Samuel Dorsey, a planter, purchased the estate in 1873. After Dorsey died in 1875, his widow, Sarah Dorsey, learned that Davis was facing difficulties. Dorsey invited Davis to visit the plantation, offering him a cottage near the main house where he could live and work on his memoirs. Davis ended up living there the rest of his life with his wife, Varina Davis, and his youngest daughter, Varina Anne Davis (known as "Winnie").
Ill with cancer in 1878, Dorsey remade her will, bequeathing Beauvoir to Jefferson Davis and making Winnie the residuary legatee, inheriting after her father died. The three Davises lived at Beauvoir until Jefferson Davis died in 1889. Varina and Winnie moved to New York City in 1891.

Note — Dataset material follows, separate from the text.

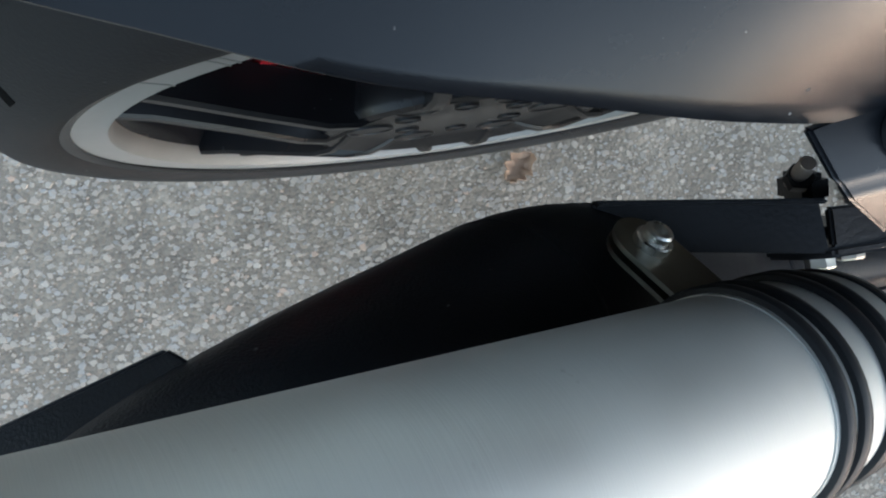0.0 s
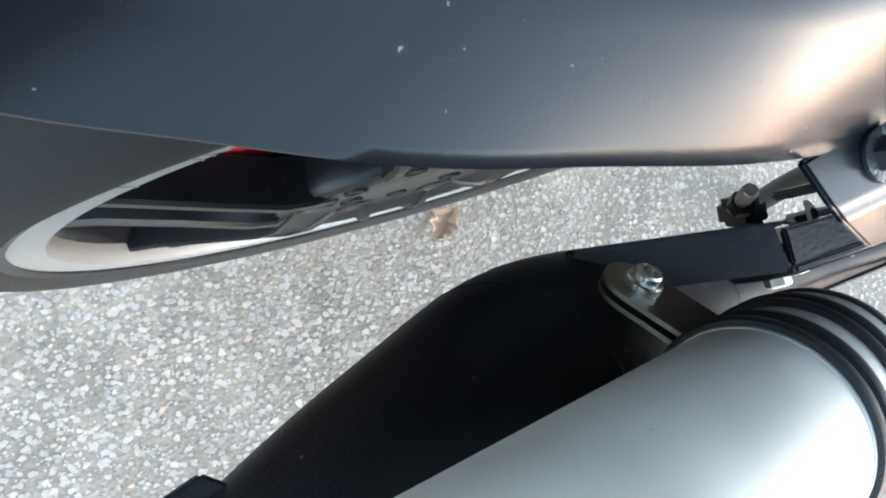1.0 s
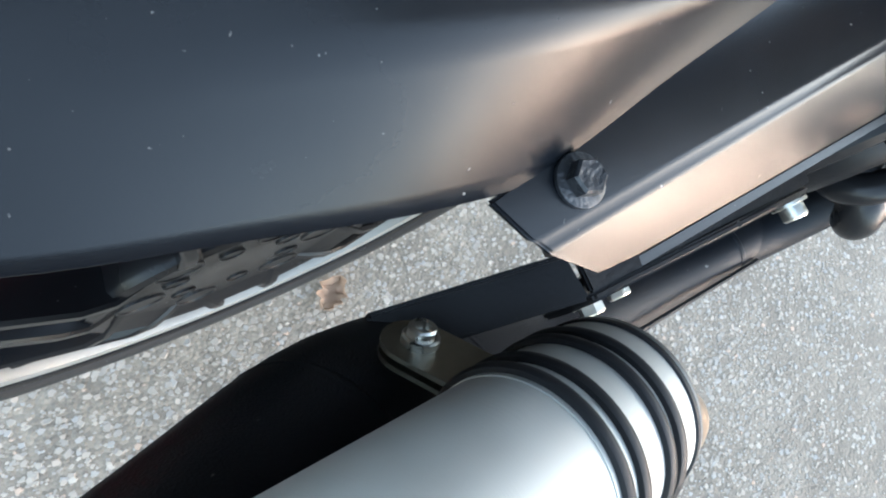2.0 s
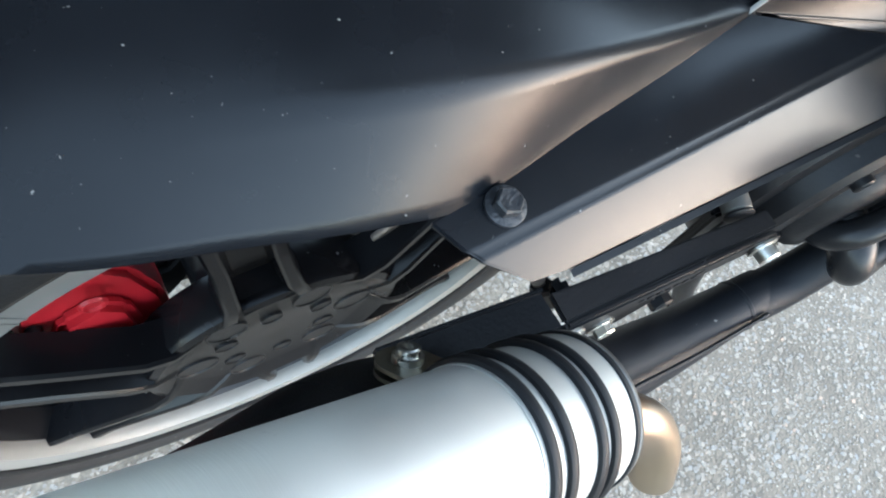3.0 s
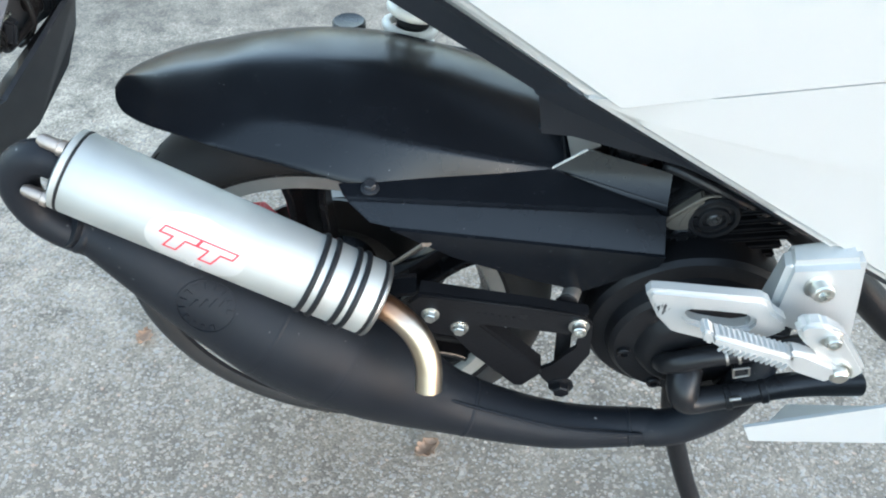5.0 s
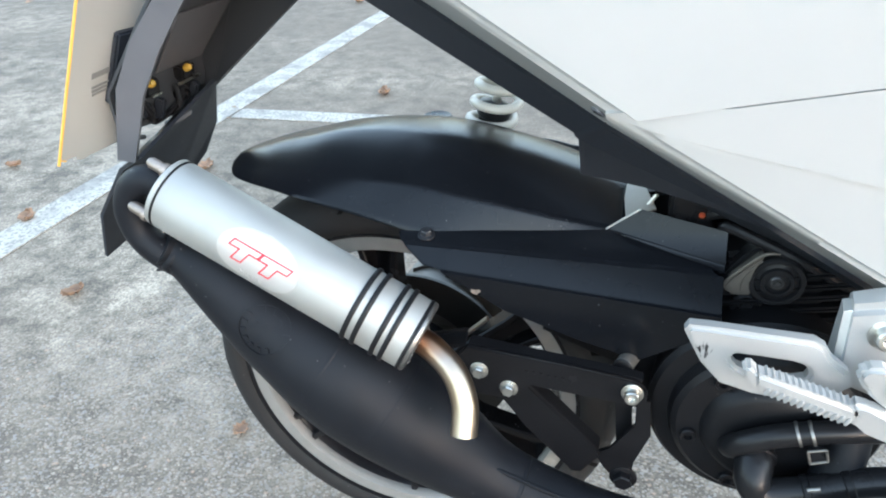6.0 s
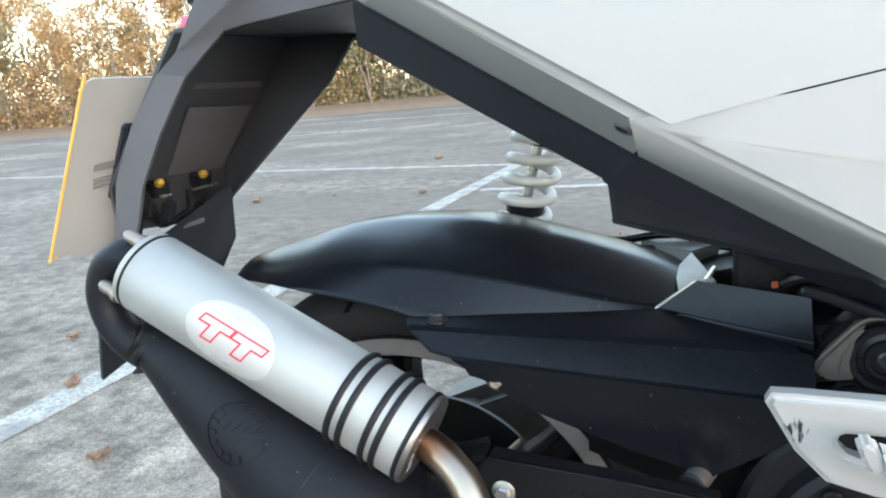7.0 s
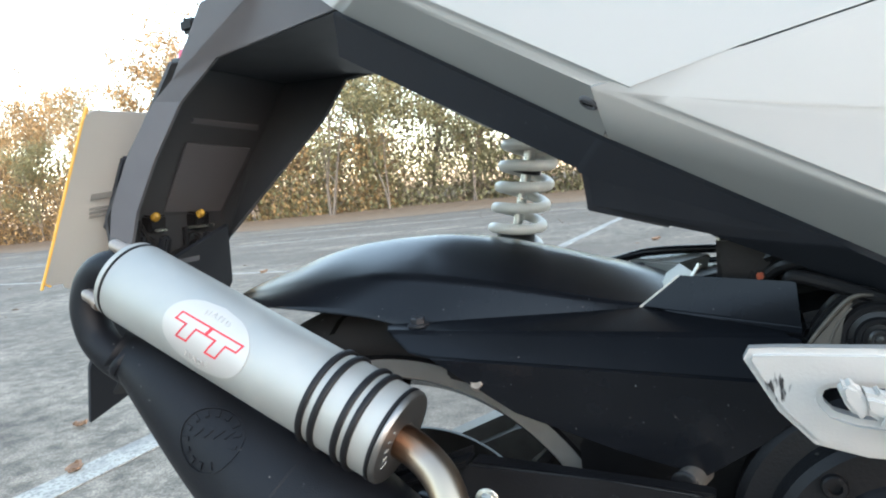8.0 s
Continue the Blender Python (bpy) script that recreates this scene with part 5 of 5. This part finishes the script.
engine = part("engine", turned(EC, (0, -1, 0), [(-0.06, 0.085), (0.010, 0.091), (0.024, 0.092), (0.029, 0.088), (0.031, 0.075), (0.042, 0.0725), (0.046, 0.068), (0.047, 0.050), (0.054, 0.046), (0.058, 0.040), (0.059, 0.002)], 72), ENGINE, scooter, "black engine with a round fan cover")
for a, r in ((194, 0.059), (250, 0.060), (130, 0.060), (310, 0.060)):
    c = EC + Vector((r * math.cos(radians(a)), -0.043, r * math.sin(radians(a))))
    hexbolt(c, (0, -1, 0), 0.0065, engine, ENGINE, washer=True, socket=True)
for k in range(6):
    part("cooling_fin", box((0.34 + 0.002 * k, -0.035, 0.44 + 0.011 * k), (0.12, 0.11, 0.005), 0.002, (0, -12, 0)), ENGINE, engine)
part("cylinder", box((0.345, -0.03, 0.47), (0.09, 0.09, 0.08), 0.006, (0, -12, 0)), ENGINE, engine)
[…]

After Winnie died in 1898, Varina Davis inherited the plantation. Davis sold it in 1902 to the Mississippi Division of the Sons of Confederate Veterans with the stipulation that it be used as a Confederate States Army veterans home and later as a memorial to her husband. Barracks were built nearby, and the property was used as such a home until 1953, with the death of the last Confederate veteran in Mississippi. At that time, the main house was adapted as a house museum. In 1998, a library was completed and opened on-site.
Beauvoir survived Hurricane Camille in 1969. The main house and library were badly damaged, and other outbuildings were destroyed during Hurricane Katrina on August 29, 2005. The house was restored and reopened while work continued on the library.